Shahzad paints a grim image of Peshawar waiting for the axe--a high profile outrage in the city center--to fall. Hotels are deserted, the citizens apprehensive, and the military filled with empty bluster. Swat, a jewel-like valley filled with green meadows and crystalline lakes, has made an alarming swing from Pakistan's premier tourist destination to a Taliban stronghold.
At the heart of the problem appears to be a Pakistan Army and Frontier Corps counter-insurgency campaign remarkable for its ineffectiveness, demoralization, and dishonesty.
When it is, according to Shahzad, necessary to motivate government troops to do their bloody business against their fellow citizens by promoting the canard that the enemy--bearded Islamic fundamentalists intent upon instituting sharia law and energized by secularized Pakistan's kowtowing to the United States and the lack of progress on Kashmir--are proxies for India's intelligence agency (the Research and Analysis Wing or RAW), that's a sign of a military effort in deep trouble.
A concrete expression of the dire straits of the Pakistani campaign can be found in the question of how the Taliban obtains its arms.
Shahzad interviewed a Taliban spokesman in Swat:
ATol: That gun of your's, it's not locally made, and it is not the kind used by the Pakistan army. Where did you get it?
MK: These are the fruits of jihad, which are in the hands of the mujahideen today. This is manufactured in Austria. Those infidels gave them to our army to use against our mujahideen. There is a police station called Dewale in Swat. We snatch them from there from the Pakistani security forces. I am surprised when people ask us from where we get modern weaponry. These are the fruits of jihad. Whoever manufactured this and for whatever cause, now it is in our hands and for our cause.
Apart from this, our army used a spiritual guide [pir], a religious leader, to fight against us. We not only killed that pir, but recovered 20 best-quality light machine guns, besides 20 other guns that had been supplied to that pir by the Pakistan army. Now these guns are in our possession.
That reminded me of something I read in David Halberstam's book about the Korean War, The Coldest Winter (New York: Hyperion, 2007), describing the success of the Chinese Communists in the civil war against Chiang Kai-shek [pg. 235]:
[George Marshall] told [Wellington] Koo that Chiang "was the worst advised military commander in history." That did not stop Koo from asking for more weapons. "He is losing about 40 ercent of his supplies to the enemy," Marshall told Koo and added sardonically, "If the percentage should reach 50 percent he will have to decide whether it is wise to continue to supply his troops." Chiang Kai-Shek, Mao would later comment laconically, "was our supply officer." When Weifang and Jinan fell in 1948, David Barr, the last American senior military adviser to Chiang's army, added, "The Communists had more of our equipment than the Nationalists did."
Shahzad anticipates a major battle in Pakistan "before the annual spring offensive even begins in Afghanistan this year".
I chatted with a senior al-Qaeda member who told me that the group considered NWFP and southwestern Balochistan province as already wiped off the map of Pakistani as they were now militant country.

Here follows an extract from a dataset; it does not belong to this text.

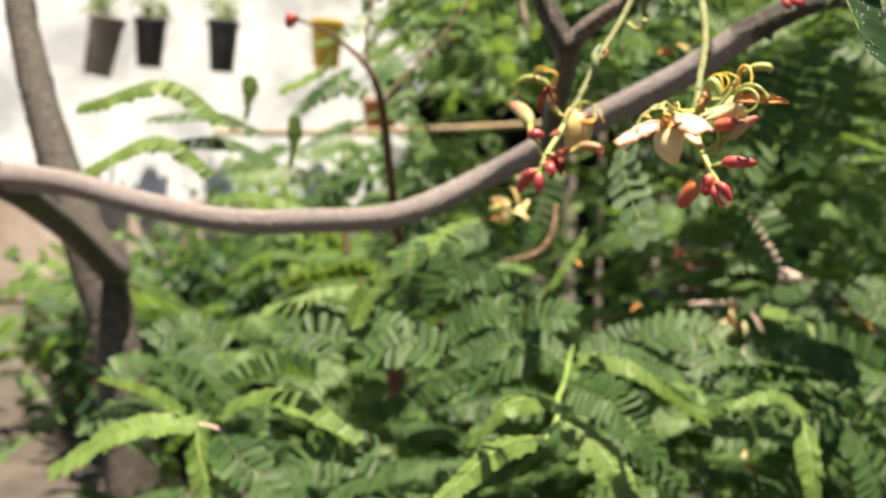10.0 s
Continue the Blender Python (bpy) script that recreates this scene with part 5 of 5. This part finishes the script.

Although not entirely accurate, it portends a chilling turn in the "war on terror" in which Washington will be more concerned over the stability and security of Pakistan rather than that of Afghanistan.
As I wrote in New Hope for Pakistan?, I found some encouraging signs that the Obama administration is taking a second look at South Asia policy and perhaps pondering whether its short-term focus should shift from a dramatic, surge-powered turnaround in Afghanistan--an objective that is by no means guaranteed--to ensuring that Islamabad's forced participation in an unpopular, ineffectual, and highly destabilizing counter-insurgency campaign doesn't tear Pakistan apart.
Pakistan's President Zardari is clearly looking to decouple the challenge to government authority in FATA and the NWFP from the NATO and U.S.-led assault on the Pashtun Taliban in Afghanistan and obtain enough political and military breathing space to re-establish a modus vivendi with the tribal leaders and Taliban in western Pakistan.
However, the disturbing message of Shahzad's report is that the time for a return to the status quo ante, or any other easy solution, may be long past. With the Taliban entrenched, emboldened, and determined to substitute its rule for the government writ that has traditionally run in Pashtun affairs, it will be very difficult for the United States and the central government of Pakistan--two disliked and discredited antagonists--to dislodge them.